━━ Exercise material

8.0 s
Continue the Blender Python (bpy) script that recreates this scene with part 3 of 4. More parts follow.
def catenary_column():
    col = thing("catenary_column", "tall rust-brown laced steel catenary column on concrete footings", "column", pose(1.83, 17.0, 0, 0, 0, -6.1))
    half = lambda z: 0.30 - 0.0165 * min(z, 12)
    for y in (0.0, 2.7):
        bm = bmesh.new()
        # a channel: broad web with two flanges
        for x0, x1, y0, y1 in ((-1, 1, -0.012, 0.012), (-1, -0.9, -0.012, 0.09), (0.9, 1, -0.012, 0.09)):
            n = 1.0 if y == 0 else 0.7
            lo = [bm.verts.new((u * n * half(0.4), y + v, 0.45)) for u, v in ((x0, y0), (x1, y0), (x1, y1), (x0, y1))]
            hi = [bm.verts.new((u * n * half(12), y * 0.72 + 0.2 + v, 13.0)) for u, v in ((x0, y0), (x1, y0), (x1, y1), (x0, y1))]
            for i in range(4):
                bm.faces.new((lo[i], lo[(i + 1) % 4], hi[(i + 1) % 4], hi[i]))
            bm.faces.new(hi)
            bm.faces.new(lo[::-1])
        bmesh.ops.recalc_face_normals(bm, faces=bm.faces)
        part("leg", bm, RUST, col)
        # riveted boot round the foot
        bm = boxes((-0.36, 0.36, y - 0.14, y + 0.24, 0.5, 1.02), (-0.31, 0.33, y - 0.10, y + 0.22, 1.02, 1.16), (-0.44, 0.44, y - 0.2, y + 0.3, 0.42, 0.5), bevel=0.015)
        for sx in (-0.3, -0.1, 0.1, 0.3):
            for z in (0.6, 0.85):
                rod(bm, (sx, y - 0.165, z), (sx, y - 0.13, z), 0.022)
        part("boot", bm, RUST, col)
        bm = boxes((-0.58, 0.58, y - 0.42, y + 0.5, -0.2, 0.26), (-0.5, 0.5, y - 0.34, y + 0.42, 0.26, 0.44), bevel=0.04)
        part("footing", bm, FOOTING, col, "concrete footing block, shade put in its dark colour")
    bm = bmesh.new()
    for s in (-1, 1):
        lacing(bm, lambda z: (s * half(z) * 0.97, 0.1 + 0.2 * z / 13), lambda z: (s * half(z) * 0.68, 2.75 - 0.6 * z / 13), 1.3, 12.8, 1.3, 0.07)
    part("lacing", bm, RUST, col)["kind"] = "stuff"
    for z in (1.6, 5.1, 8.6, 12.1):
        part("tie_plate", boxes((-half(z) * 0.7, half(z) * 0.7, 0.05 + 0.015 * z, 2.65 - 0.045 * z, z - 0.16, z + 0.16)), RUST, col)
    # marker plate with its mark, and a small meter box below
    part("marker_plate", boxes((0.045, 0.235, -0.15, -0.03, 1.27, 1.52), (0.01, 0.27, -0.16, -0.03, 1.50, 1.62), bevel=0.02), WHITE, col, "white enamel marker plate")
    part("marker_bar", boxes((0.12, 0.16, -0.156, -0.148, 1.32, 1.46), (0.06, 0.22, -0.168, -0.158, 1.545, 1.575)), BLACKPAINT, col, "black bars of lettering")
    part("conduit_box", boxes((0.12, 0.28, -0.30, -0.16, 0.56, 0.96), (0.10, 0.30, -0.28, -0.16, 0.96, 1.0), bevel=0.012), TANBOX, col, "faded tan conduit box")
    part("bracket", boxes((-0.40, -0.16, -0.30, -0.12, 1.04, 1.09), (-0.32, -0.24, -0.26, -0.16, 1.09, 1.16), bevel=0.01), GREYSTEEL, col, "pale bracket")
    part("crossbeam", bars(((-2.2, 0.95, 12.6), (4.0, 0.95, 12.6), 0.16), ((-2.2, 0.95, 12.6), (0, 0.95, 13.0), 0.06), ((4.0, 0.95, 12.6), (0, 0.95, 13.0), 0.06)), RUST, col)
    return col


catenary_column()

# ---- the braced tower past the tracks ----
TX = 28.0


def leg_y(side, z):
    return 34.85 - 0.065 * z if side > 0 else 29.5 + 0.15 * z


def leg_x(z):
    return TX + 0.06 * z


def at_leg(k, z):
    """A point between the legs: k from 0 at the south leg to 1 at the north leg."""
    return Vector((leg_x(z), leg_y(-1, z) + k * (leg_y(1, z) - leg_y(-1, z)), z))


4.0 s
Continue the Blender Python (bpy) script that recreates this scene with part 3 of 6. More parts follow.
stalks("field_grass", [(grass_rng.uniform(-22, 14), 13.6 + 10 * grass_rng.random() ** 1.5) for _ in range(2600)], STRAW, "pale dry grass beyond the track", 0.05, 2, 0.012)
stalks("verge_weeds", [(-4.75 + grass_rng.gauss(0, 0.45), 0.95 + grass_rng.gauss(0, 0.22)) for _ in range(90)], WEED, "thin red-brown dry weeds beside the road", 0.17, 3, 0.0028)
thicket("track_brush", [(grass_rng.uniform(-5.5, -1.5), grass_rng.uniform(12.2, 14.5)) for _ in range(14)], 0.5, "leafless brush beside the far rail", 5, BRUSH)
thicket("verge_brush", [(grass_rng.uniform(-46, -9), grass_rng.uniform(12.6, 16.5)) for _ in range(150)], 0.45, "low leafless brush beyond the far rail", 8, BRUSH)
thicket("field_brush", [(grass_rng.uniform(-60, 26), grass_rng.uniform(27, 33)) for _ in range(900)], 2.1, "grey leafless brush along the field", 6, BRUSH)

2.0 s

━━━━

**What the exercise asks:** Copy every line above that holds the word "script".

**Task result:**
Continue the Blender Python (bpy) script that recreates this scene with part 3 of 4. More parts follow.
Continue the Blender Python (bpy) script that recreates this scene with part 3 of 6. More parts follow.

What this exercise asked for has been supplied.